Review and edit these questions based on your knowledge of the subject and speakers
6. Conduct & Record Interviews (Human-Led)
Share questions ahead of time with interviewees
Schedule 30-minute calls rather than asking for written responses when possible. I find that once you get people talking they will share a lot more information and context than they would if you asked them to simply respond to questions.
Always record these conversations (with permission) for quote accuracy and potential repurposing as audio/video content. Many times these recordings can be used for social content and video content that gets embedded in your articles.
7. Content Outline Development (AI-Enhanced)
Compile all your materials:
The selected abstract
Interview transcripts
Original question guides
Then prompt AI:
"Read through all of this content; I'll provide next steps after" (I find that this ensures that the AI takes the time first to consume the information your feeding it before jumping into creation mode.)
"Create an outline based on this information that aligns with our goals (and I would remind the AI of what those goals are again)."
"Include direct anecdotal quotes from speakers that support each area of the outline.” (This ensures that the outline is tied to the human conversation and not making up its own storyline.)
"Do not deviate from the transcript materials provided."
8. First Draft Creation (AI-Enhanced)
Once you've approved or edited the outline (this usually goes through a couple of iterations to get it just right):
Feed the approved outline back to AI
Request a first draft that follows the structure
For multiple interview sources: "Weave these three perspectives into one cohesive article"
9. Feedback & Revision Cycles (AI-Enhanced)
When receiving feedback from stakeholders:
Use AI to help interpret unclear feedback: "Help me understand what this feedback means" or “Suggest three ways that I could incorporate this feedback into the existing article.”
Ask AI for suggestions on incorporating specific feedback: "What's the best way to address this comment?"
Have AI implement edits directly when appropriate
10. Distribution Planning (AI-Enhanced)
For promoting your finished piece:
Create custom AI profiles trained on your company's or executives' social media style
Generate social posts that match your brand voice
Produce "bite-sized" excerpts to tease the full content
Tips for AI Success
Break tasks into specific prompts. Think of AI as a team member who needs clear direction. The more specific your prompts, the better your results.

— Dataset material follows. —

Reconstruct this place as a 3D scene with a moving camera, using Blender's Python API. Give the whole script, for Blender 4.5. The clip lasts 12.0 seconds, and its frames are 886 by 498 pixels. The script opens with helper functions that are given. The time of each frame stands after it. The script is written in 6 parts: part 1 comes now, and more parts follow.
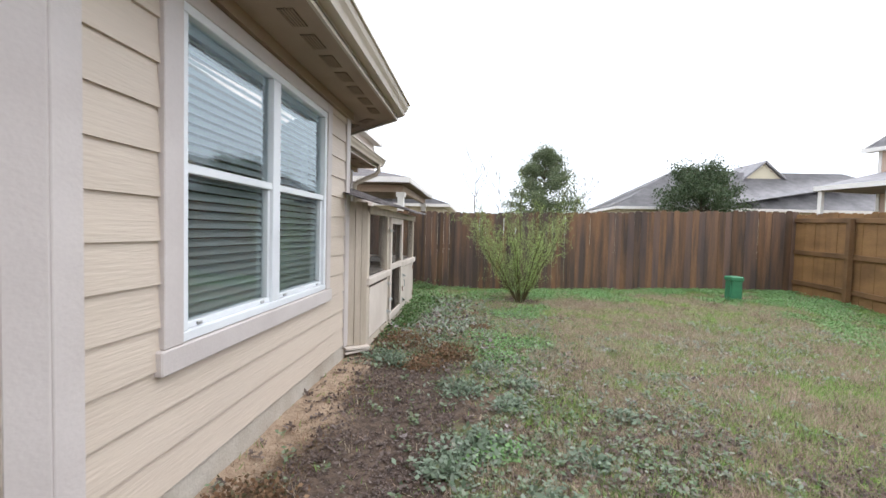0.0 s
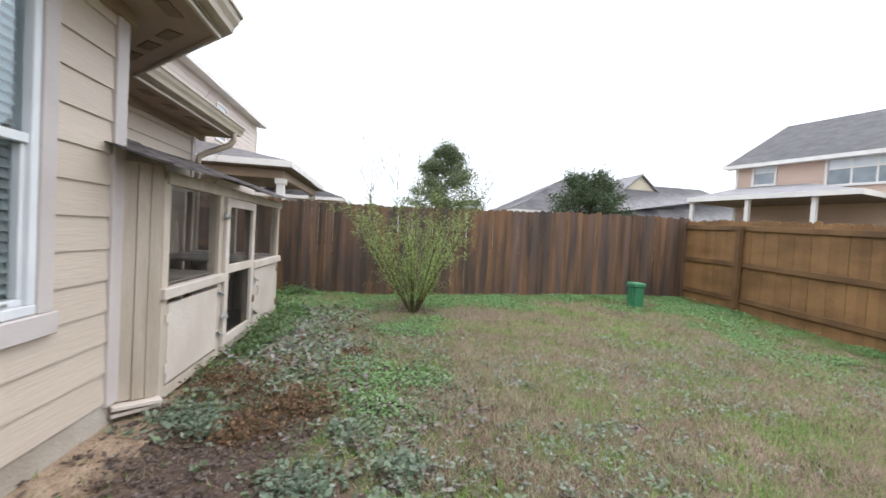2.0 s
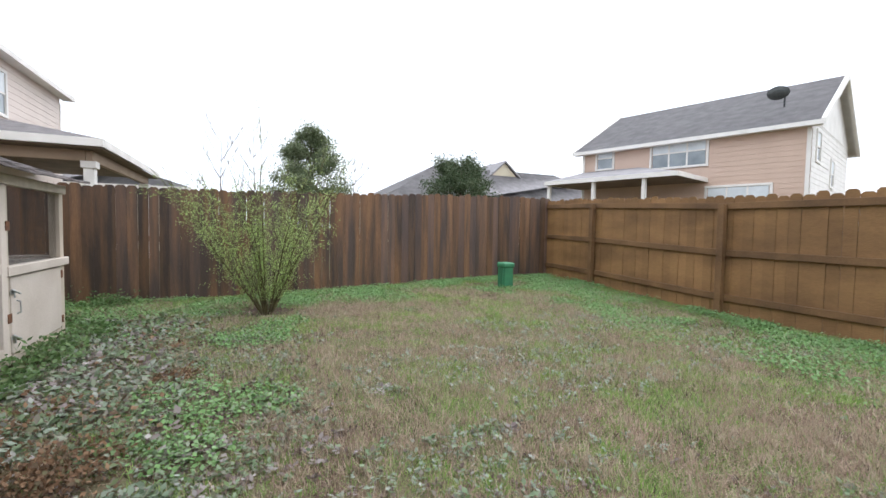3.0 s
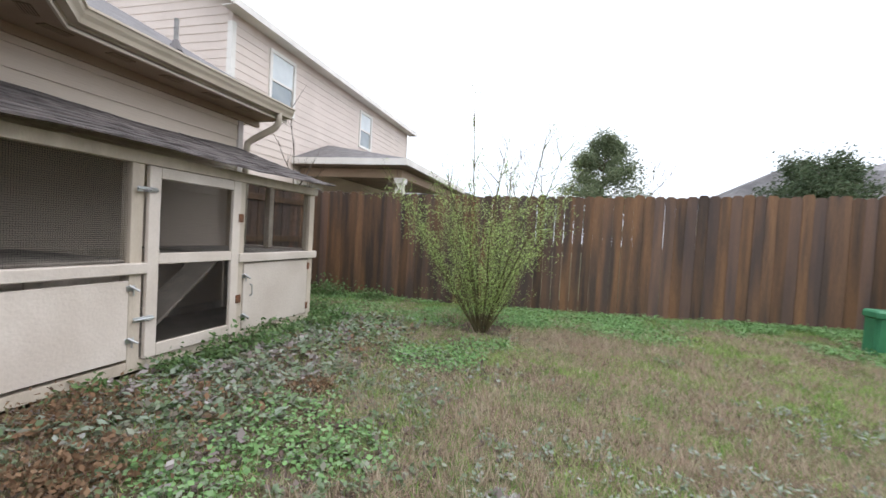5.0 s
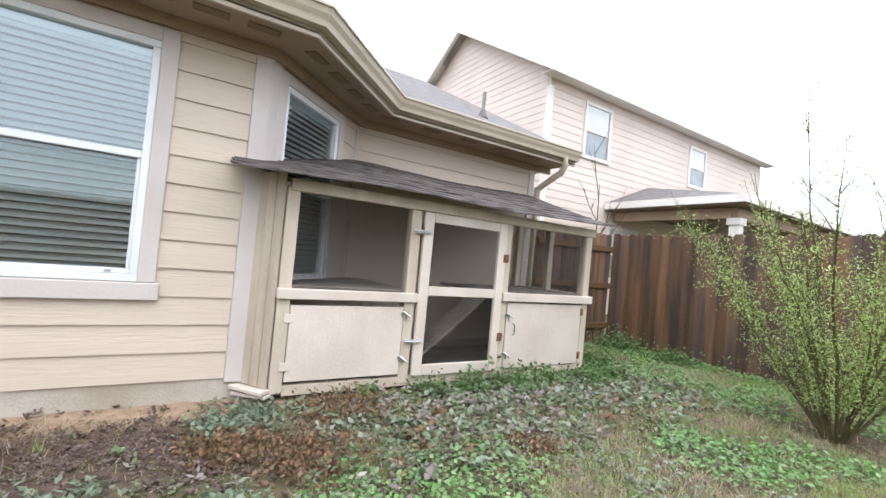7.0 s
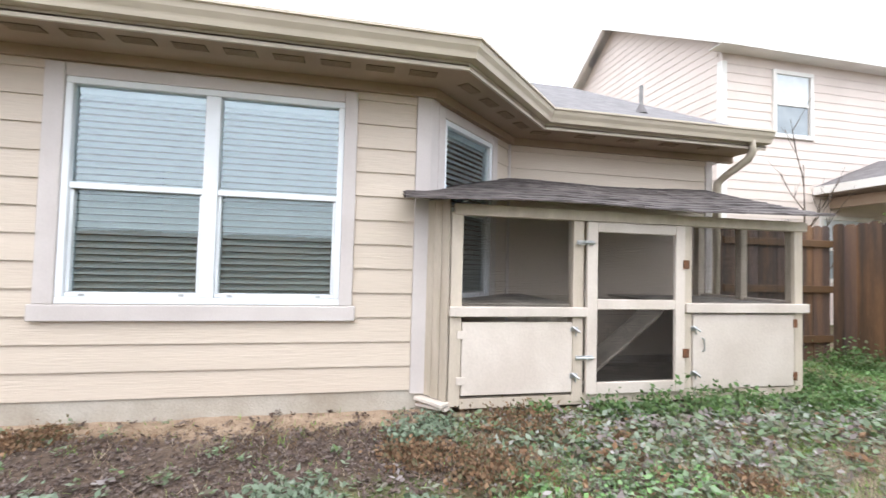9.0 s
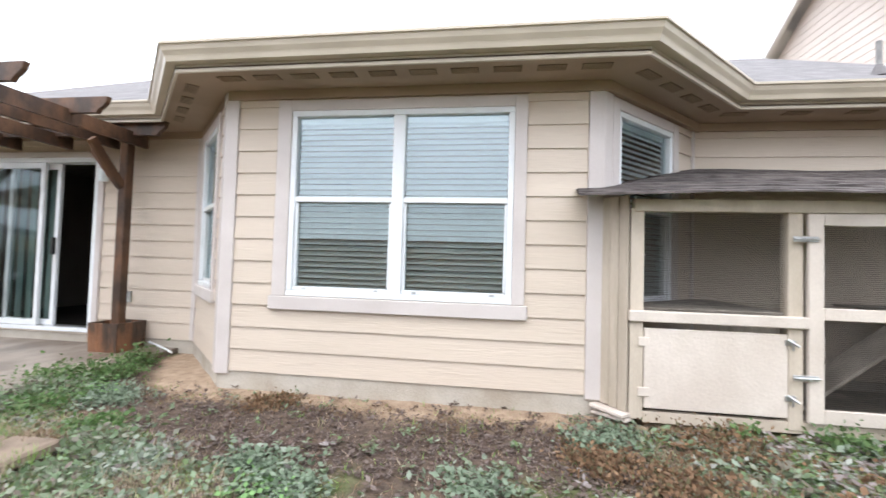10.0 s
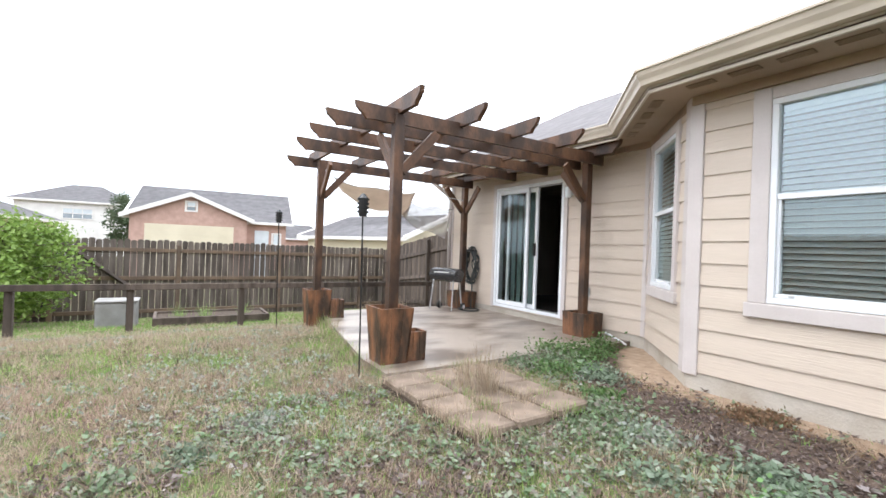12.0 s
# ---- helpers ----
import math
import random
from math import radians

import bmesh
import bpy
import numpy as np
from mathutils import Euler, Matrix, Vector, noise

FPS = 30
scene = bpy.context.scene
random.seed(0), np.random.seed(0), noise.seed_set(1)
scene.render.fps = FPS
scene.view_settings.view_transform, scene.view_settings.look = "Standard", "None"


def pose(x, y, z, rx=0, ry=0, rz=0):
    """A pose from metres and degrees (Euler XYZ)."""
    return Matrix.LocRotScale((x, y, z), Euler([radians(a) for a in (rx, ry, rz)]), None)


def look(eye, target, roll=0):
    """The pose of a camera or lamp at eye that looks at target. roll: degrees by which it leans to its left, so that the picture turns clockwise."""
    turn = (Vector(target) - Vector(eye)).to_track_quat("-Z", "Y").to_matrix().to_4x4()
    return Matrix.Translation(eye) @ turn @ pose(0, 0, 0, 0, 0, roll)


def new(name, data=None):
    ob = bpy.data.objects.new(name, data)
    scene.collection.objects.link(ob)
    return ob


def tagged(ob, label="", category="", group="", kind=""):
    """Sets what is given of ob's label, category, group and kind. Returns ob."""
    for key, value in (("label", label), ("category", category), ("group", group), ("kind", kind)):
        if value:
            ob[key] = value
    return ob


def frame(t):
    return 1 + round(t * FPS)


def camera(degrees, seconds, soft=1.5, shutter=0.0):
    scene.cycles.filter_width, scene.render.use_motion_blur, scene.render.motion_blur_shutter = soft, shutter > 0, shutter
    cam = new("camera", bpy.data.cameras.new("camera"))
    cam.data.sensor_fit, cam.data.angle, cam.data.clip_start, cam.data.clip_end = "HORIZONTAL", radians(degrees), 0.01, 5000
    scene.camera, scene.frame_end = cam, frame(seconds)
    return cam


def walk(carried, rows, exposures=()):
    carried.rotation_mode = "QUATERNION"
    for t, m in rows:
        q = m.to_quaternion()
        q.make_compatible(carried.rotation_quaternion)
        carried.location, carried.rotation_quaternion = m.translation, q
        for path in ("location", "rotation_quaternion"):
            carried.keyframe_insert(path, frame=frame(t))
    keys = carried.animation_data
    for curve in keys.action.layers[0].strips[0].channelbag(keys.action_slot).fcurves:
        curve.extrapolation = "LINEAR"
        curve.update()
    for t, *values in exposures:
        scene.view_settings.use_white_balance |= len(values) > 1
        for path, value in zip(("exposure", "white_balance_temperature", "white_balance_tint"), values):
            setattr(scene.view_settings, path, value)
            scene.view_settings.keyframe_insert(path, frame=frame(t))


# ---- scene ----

Try multiple AI tools. Different tools have different strengths. I find Claude produces more elegant writing, while ChatGPT excels in other areas like strategy, and creating outlines. When you hit a wall with one tool, try another for a fresh perspective. You can also use different AI to edit your article.
Record everything you can. These recordings give you raw material not just for your primary content piece, but for social clips, audio snippets, and other promotional assets.
Remember your goal. As a team of one competing in a noisy market, your objective is to get high-quality messages out consistently. AI is a means to that end, not the end itself.